Николай Языков: биография поэта - Алексей Борисович Биргер
Тогда, под сенью мирной
Ты станешь радости с подругою делить;
Тогда твой голос лирный
Любовь благую воспоет!
И песнь твоя молвой к друзьям домчится!
Тогда во мне, о милый мой поэт,
Воспоминание протекшего родится;
Тогда я полечу душой
К дням резвым юности беспечной.
Когда я, увлечён мечтой,
Почувствовал огонь поэзии сердечной,
Тебе вверять восторги приходил
И слышал суд твой справедливый.
О! сколь тогда приятен был
Мне дружеский совет нельстивый!
С каким весельем я с тобой
Поэтов красотой пленялся!
И, зря в мечтах их тени пред собой,
Восторгам пылким предавался.
Какой огонь тогда блистал
В душе моей обвороженной,
Когда я звучный глас внимал,
Твой глас, о бард священный,
Краса певцов, великий Оссиан!
И мысль моя тогда летала
По холмам тех счастливых стран.
Где арфа стройная героев воспевала.
Тогда я пред собою зрел
Тебя, Фингал непобедимый,
В тот час, как небосклон горел,
Зарею утренней златимый, —
Как ветерки игривые кругом
Героя тихо пролетали,
И солнце блещущим лучом
Сверкало на ужасной стали.
Я зрел его: он, на копьё склонясь,
Стоял в очах своих с грозою —
И вдруг, на воинство противных устремясь,
Всё повергал своей рукою.
Я зрел, как, подвиг свой свершив,
Он восходил на холм зелёный,
И, на равнину взор печальный обратив,
Где враг упал, им низложенный,
Стоял с поникшею главой,
В доспехах, кровию омытых.
Я шлемы зрел, его рассечены рукой,
Зрел горы им щитов разбитых!..
Но, друг, позволь мне удержать
Мечты волшебной обольщенья:
Ты наделён талантом песнопенья,
Тебе героев воспевать!
В восторге устреми к превыспреннему миру
Быстротекущий свой полёт,
А мне позволь, мой друг поэт,
Теперь на время бросить лиру!
В этом стихотворении обозначается и еще одна важная особенность всей поэзии Языкова последующих лет: она открыто, подчеркнуто биографична. Элегии, послания и зарисовки Языкова выстраиваются в настоящий поэтический дневник, порой более достоверный и информативный, чем его подробные письма о житье-бытье, особенно брату Александру, и воспоминания самых близких людей о нем. По его стихотворениям лучше и полнее всего складывается картина его жизни – не только внутренней жизни, с размышлениями, поисками, метаниями, взлетами и падениями духа, метафизикой и мировоззрением – но и жизни самой обычной, порой предельно бытовой, каждодневной: где был, что делал, куда решил поехать, откуда вернулся, где и как лето или зиму провел, что ел, что пил, хорошо ли спал, с кем встречался – и все это подробно, с яркими деталями. Очень скоро будут написаны и «Ответ на присланный табак», и послание «К халату», и «Элегия» на безденежье, и многое другое, из чего составляется объемная картина повседневной жизни.

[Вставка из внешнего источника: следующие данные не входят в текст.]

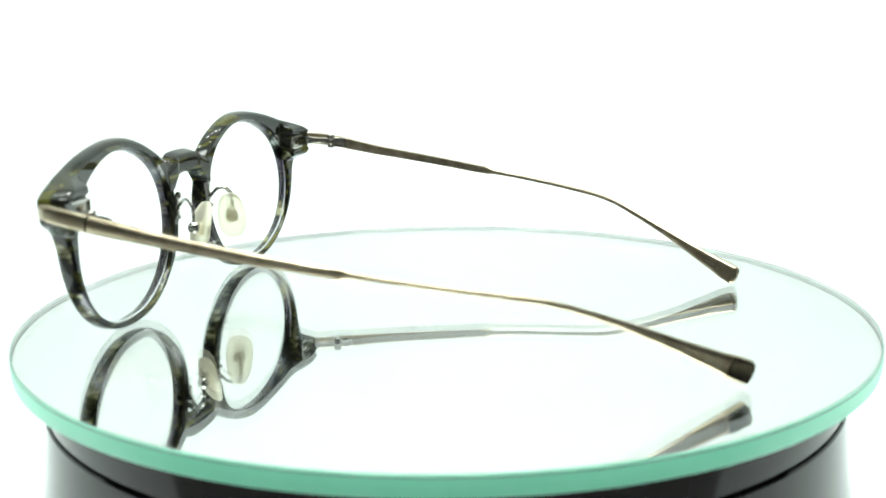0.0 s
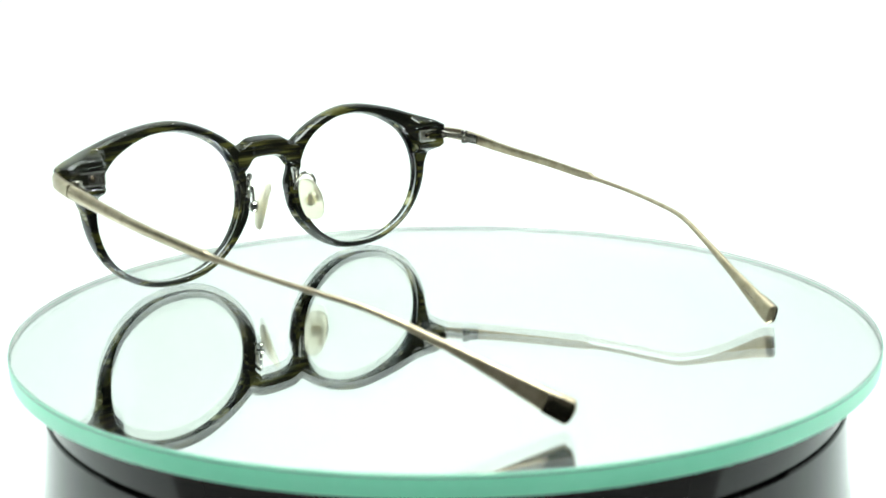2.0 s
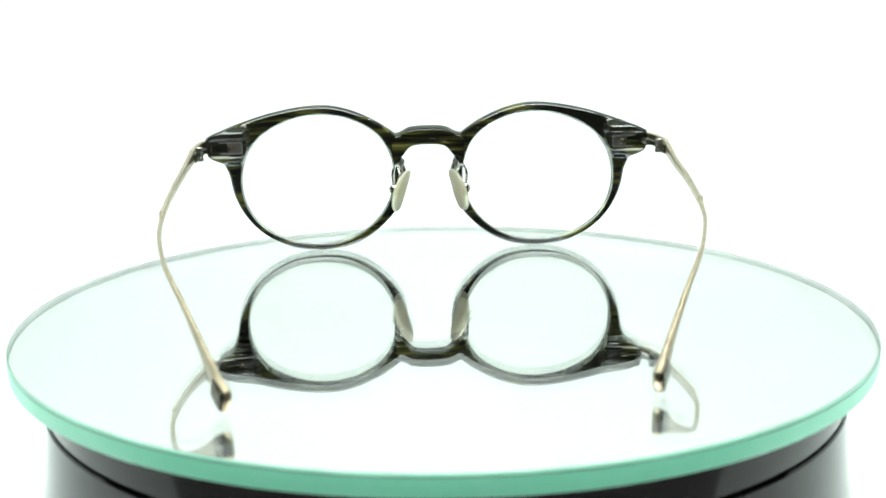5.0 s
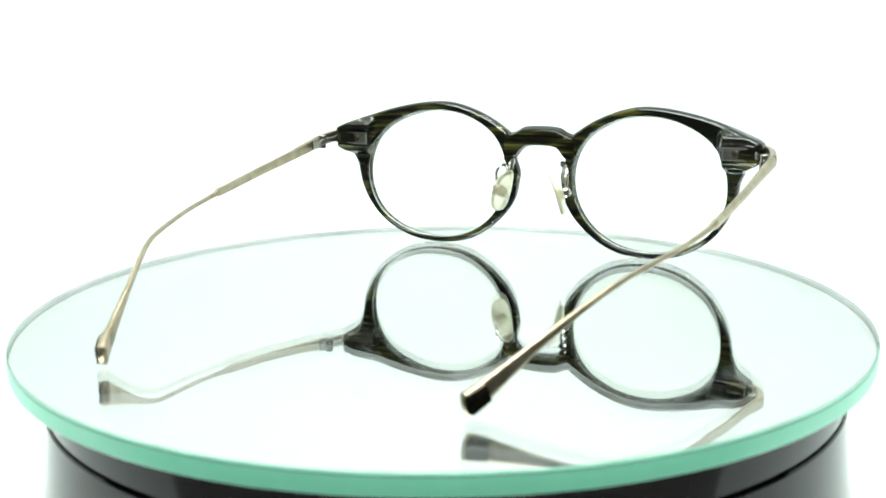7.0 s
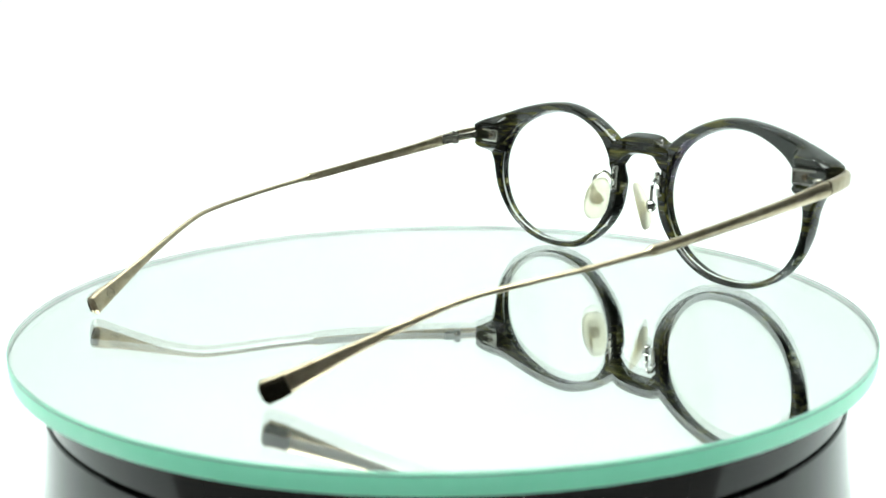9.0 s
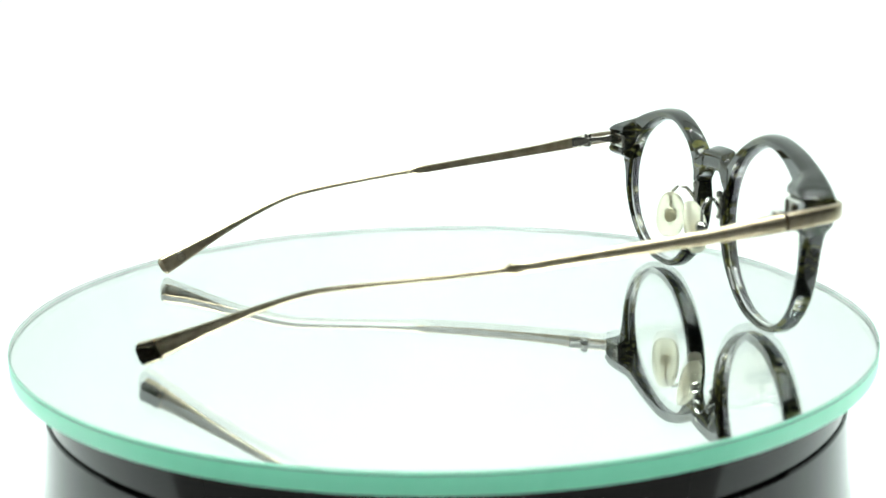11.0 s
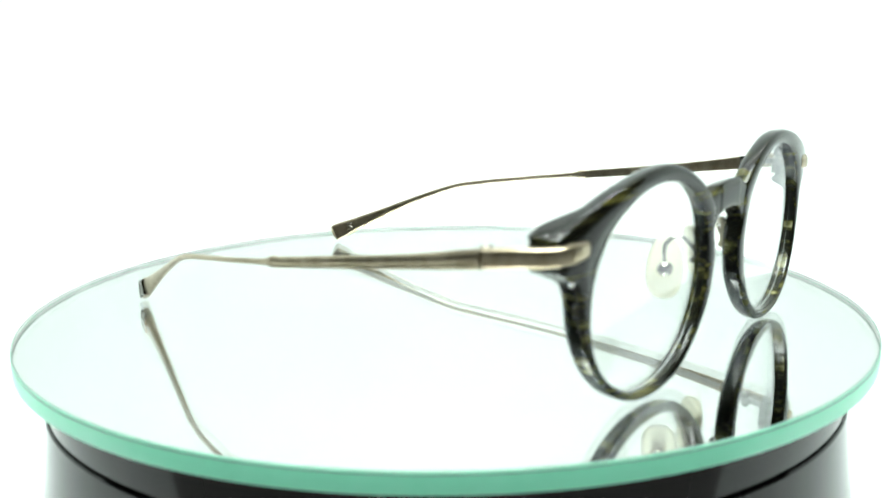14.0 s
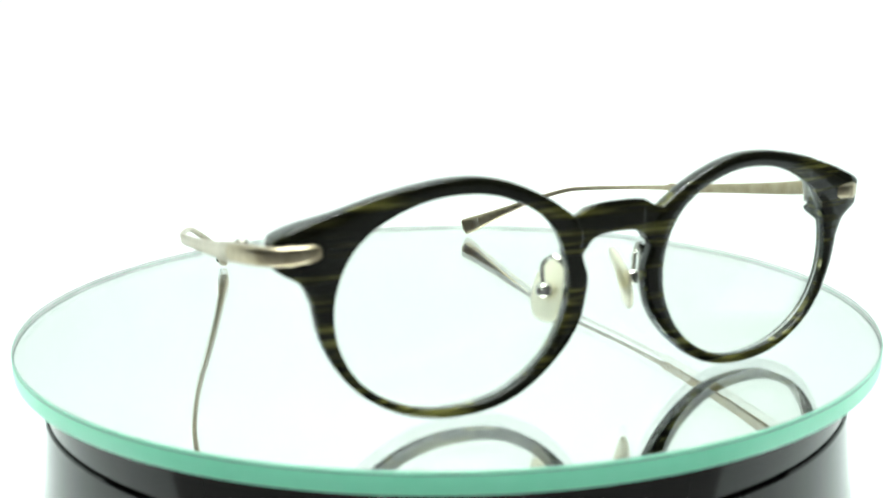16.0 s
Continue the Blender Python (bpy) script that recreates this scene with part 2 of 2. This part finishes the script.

С одной существенной поправкой, конечно – которую нужно постоянно держать в уме. При всей точности и биографичности, мы имеем дело не с самим Языковым, а с авторским «Я» (лирически-биографическим «Я») его поэзии. Поэзия всегда дает жизнь в суперконцентрированном, преображенном ради выявления единственной правды, виде. Отсюда, и в идеализированном, преувеличивающем главное и уничижающем второстепенное, виде. И потому авторское «Я» самых биографичных стихотворений далеко не всегда совпадает с реальным (историческим или житейским) Языковым. Мы будем то и дело ставить знак равенства между ними, но – очень прошу, и простите за занудливое повторение! – держать в уме, что этот знак равенства сколько-то условный.
Хотя, конечно, условность эта способна в момент исчезать, стоит нам отойти от слишком приземленной точки зрения. И тогда правда жизни и правда поэзии проявляются в новом единстве. В XXXI строфе Четвертой главы «Евгения Онегина» Пушкин сказал об этом с предельной точностью:
…Так ты, Языков вдохновенный,
В порывах сердца своего,
Поешь бог ведает кого,
И свод элегий драгоценный
Представит некогда тебе
Всю повесть о твоей судьбе.
Здесь всё – по делу, включая и «бог ведает кого» – как мы увидим чуть далее. Главное, «свод элегий» действительно «драгоценен».
Однако ж, возвращаемся в год 1819-й.
После того, как вышло «Послание к Кулибину», прозвучав неожиданно громко даже в те времена, когда чуть не в каждом номере каждого журнала печатались произведения, которые доныне входят в золотой фонд русской поэзии, Языков, что называется, уперся всеми копытами – так же неожиданно для родных, как неожиданен был его успех. Обычно он был достаточно покладист и уж старший из братьев, Петр, всегда мог убедить его в разумности или неразумности того или иного шага, но тут… Не забудем, Языкову шестнадцать лет – всего-то! – похвалы и благожелательные отклики со всех сторон если и не вскружили ему голову, то во всяком случае утвердили в желании быть поэтом и прежде всего поэтом, а если возможно, то и только поэтом, и он заявляет о своем твердом намерении оставить Горный Кадетский Корпус – это заведение мешает ему развиваться поэтически, душит его дарование, и он не позволит погубить свой дар!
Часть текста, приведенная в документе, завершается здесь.